▶ [Given information]
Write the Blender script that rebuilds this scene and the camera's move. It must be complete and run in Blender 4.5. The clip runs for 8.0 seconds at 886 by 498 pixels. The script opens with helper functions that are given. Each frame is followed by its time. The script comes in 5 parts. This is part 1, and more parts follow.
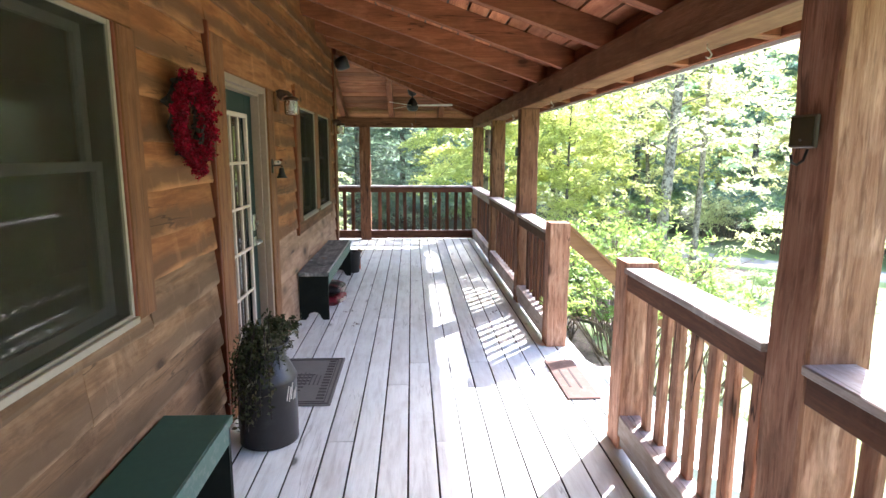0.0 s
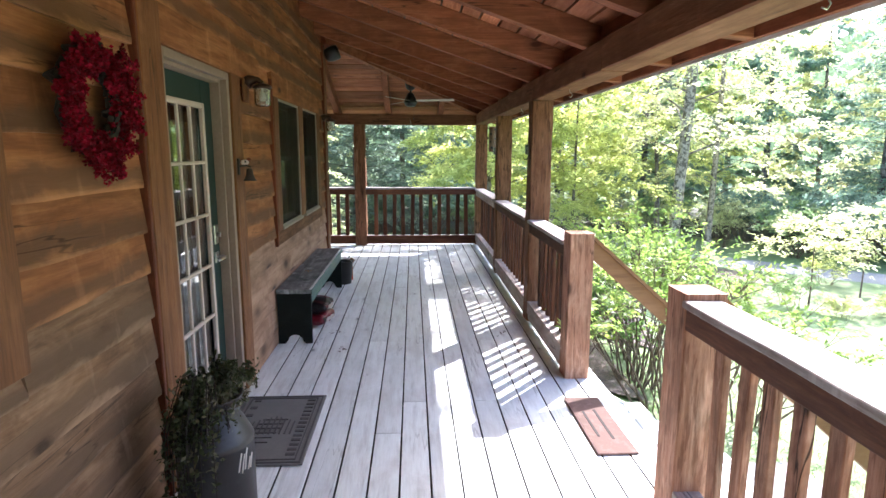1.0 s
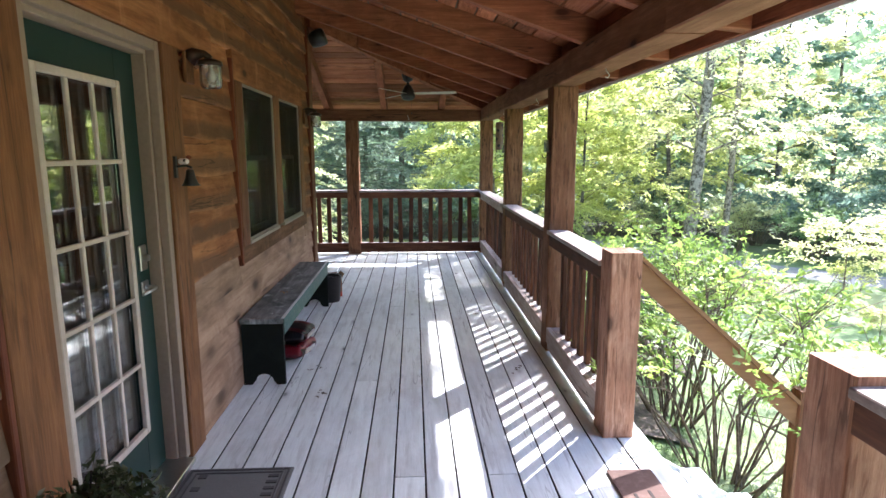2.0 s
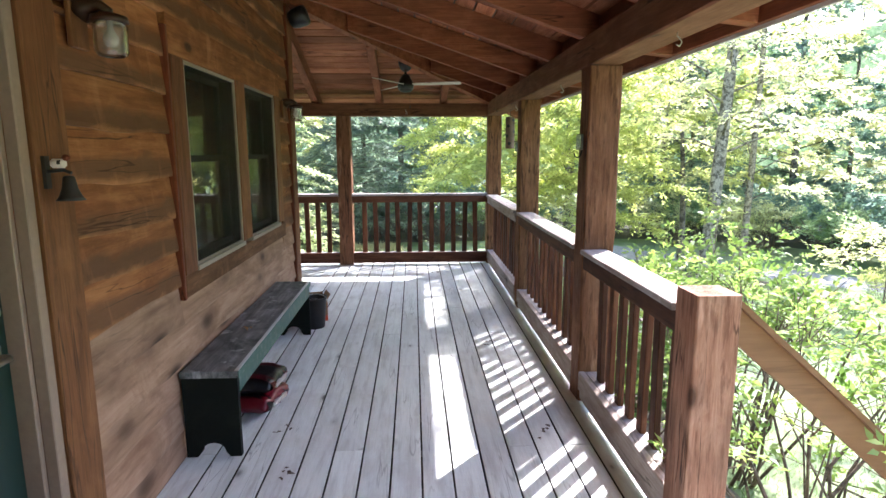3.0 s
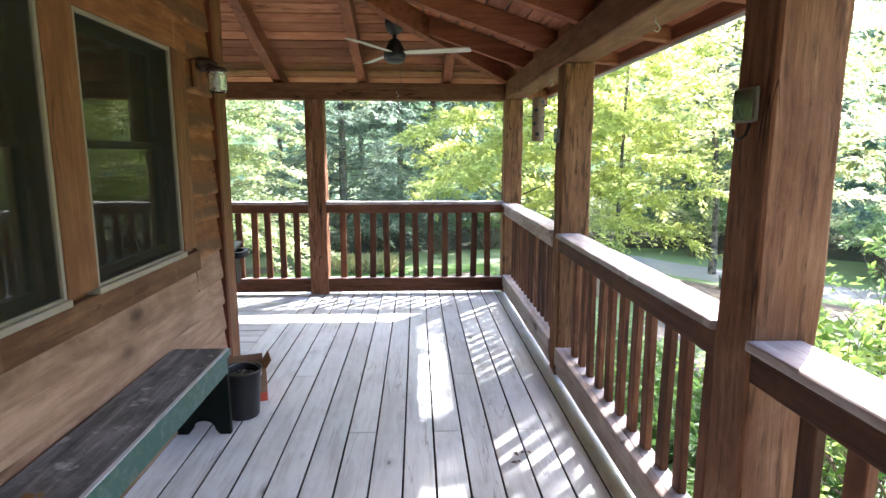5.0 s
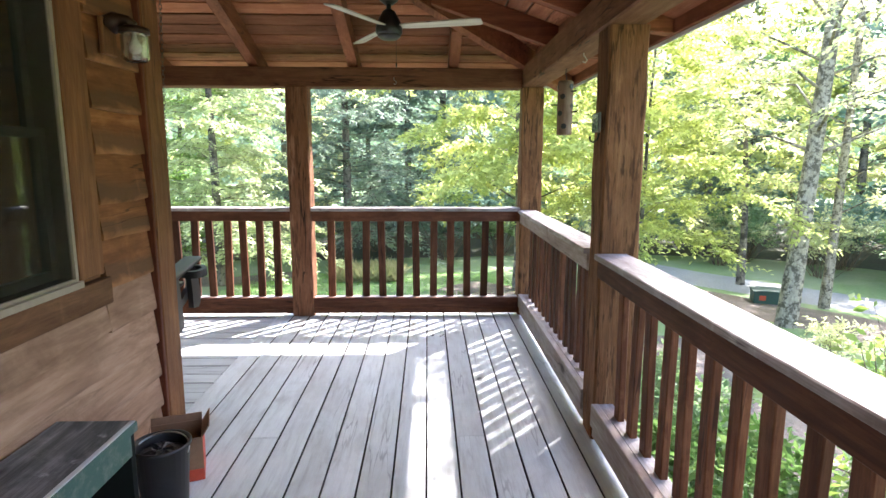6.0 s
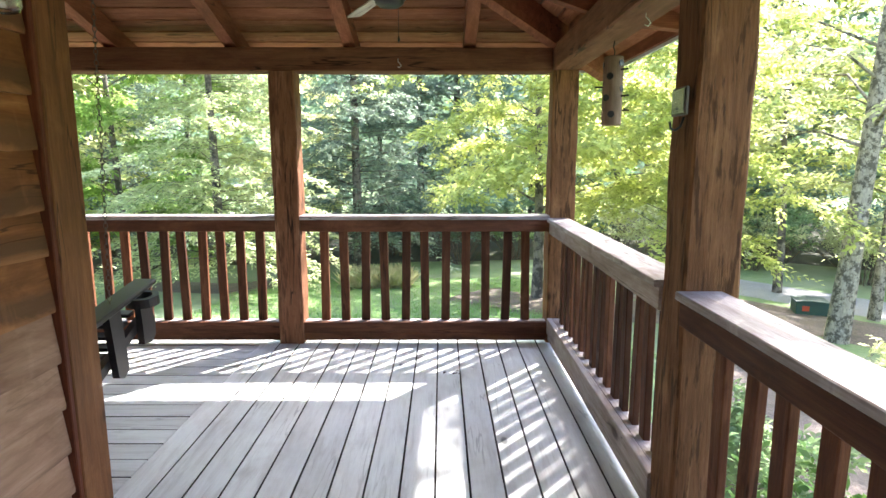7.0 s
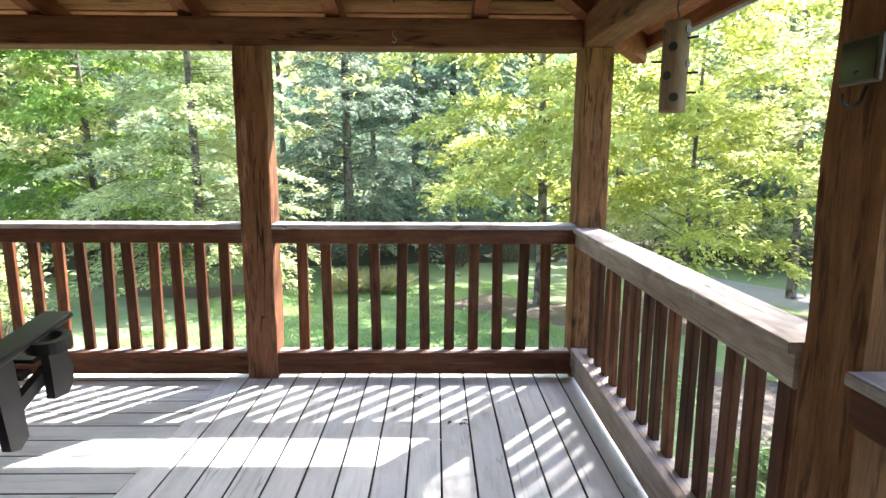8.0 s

▶ [Prompt]
Except for the pictures, print the data above exactly.

▶ [Full response]
Write the Blender script that rebuilds this scene and the camera's move. It must be complete and run in Blender 4.5. The clip runs for 8.0 seconds at 886 by 498 pixels. The script opens with helper functions that are given. Each frame is followed by its time. The script comes in 5 parts. This is part 1, and more parts follow.
0.0 s
1.0 s
2.0 s
3.0 s
5.0 s
6.0 s
7.0 s
8.0 s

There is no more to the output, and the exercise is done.